Cluster-based multidimensional scaling embedding tool for data visualization
Patricia Hernández-León, Miguel A. Caro
TL;DR
The paper addresses the challenge of visualizing high-dimensional data by preserving local and global structures in a single $2$-D embedding. It introduces cluster MDS (cl-MDS), which first computes $N_\text{cl}$ local MDS embeddings on $k$-medoids clusters, then selects up to four anchor points per cluster to define a global anchor map via MDS, and finally merges the two via per-cluster affine or projective transformations. The approach is enhanced with a hierarchical embedding option and sparsification to scale to very large datasets, including atomic-structure datasets using SOAP descriptors.
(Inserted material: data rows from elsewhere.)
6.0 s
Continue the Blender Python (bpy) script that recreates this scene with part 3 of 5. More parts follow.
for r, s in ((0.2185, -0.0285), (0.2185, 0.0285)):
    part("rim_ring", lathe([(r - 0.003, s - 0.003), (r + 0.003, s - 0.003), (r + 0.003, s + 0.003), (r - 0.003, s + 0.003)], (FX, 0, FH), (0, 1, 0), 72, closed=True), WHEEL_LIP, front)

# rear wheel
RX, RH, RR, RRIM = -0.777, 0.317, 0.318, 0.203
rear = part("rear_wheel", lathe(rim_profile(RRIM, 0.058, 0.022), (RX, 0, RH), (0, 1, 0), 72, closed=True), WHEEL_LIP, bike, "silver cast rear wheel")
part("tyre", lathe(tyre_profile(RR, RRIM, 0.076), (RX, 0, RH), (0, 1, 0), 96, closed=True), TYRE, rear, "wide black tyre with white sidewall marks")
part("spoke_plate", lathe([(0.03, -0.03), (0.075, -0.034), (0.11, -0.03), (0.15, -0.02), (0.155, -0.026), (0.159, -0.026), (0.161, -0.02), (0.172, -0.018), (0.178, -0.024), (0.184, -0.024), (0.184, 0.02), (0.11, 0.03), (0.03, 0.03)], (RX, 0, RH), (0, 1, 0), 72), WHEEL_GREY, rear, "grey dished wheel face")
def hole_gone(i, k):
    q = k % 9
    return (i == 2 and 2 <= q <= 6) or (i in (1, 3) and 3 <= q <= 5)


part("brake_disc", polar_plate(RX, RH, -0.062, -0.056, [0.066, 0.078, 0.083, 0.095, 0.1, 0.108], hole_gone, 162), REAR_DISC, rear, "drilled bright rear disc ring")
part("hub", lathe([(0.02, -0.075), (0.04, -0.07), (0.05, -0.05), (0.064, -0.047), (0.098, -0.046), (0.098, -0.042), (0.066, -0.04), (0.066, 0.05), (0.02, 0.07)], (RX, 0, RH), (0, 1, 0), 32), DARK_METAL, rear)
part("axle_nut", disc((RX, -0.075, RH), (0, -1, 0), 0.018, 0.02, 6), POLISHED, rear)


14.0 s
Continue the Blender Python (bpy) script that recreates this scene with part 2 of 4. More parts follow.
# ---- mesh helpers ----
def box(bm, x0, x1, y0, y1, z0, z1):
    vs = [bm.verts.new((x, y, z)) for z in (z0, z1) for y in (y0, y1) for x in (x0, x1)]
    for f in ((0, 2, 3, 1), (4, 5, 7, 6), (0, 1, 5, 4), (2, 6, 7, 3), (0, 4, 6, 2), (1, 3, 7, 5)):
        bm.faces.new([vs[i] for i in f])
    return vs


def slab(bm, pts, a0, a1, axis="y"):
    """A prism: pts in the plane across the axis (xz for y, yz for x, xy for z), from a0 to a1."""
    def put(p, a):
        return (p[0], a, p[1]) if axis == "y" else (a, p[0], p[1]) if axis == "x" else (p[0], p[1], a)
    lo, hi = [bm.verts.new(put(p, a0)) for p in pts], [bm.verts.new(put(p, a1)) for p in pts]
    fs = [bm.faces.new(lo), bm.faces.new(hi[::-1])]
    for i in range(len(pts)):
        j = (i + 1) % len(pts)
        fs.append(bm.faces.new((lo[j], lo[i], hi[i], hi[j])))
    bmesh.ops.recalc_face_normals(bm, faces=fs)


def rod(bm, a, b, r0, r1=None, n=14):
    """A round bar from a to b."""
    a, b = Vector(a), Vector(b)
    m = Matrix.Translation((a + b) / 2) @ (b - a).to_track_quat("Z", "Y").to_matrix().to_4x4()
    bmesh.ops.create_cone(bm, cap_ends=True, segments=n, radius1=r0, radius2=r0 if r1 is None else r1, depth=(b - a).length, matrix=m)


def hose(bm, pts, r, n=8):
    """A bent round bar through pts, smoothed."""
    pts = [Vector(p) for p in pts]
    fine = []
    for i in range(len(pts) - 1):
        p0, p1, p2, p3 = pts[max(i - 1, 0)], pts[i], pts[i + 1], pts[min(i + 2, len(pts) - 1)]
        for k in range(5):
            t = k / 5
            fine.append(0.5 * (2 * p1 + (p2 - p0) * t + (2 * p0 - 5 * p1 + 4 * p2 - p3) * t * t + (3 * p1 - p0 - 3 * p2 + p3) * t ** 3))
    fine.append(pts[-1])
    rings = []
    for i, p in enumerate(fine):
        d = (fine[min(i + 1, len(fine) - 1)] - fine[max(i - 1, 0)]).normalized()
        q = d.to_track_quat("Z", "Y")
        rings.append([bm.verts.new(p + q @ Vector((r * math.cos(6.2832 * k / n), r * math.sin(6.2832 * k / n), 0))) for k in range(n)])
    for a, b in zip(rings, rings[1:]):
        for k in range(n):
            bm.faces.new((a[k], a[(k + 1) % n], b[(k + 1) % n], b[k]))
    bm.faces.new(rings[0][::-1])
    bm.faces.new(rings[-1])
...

Demonstrations on CHO, QM9, and PtAu nanoparticle data show improved visualization of multi-scale locality and meaningful medoid-based interpretation compared to standard methods such as PCA, Isomap, t-SNE, and UMAP, with practical benefits for materials science and chemistry workloads.
Abstract
We present a new technique for visualizing high-dimensional data called cluster MDS (cl-MDS), which addresses a common difficulty of dimensionality reduction methods: preserving both local and global structures of the original sample in a single 2-dimensional visualization. Its algorithm combines the well-known multidimensional scaling (MDS) tool with the $k$-medoids data clustering technique, and enables hierarchical embedding, sparsification and estimation of 2-dimensional coordinates for additional points. While cl-MDS is a generally applicable tool, we also include specific recipes for atomic structure applications. We apply this method to non-linear data of increasing complexity where different layers of locality are relevant, showing a clear improvement in their retrieval and visualization quality.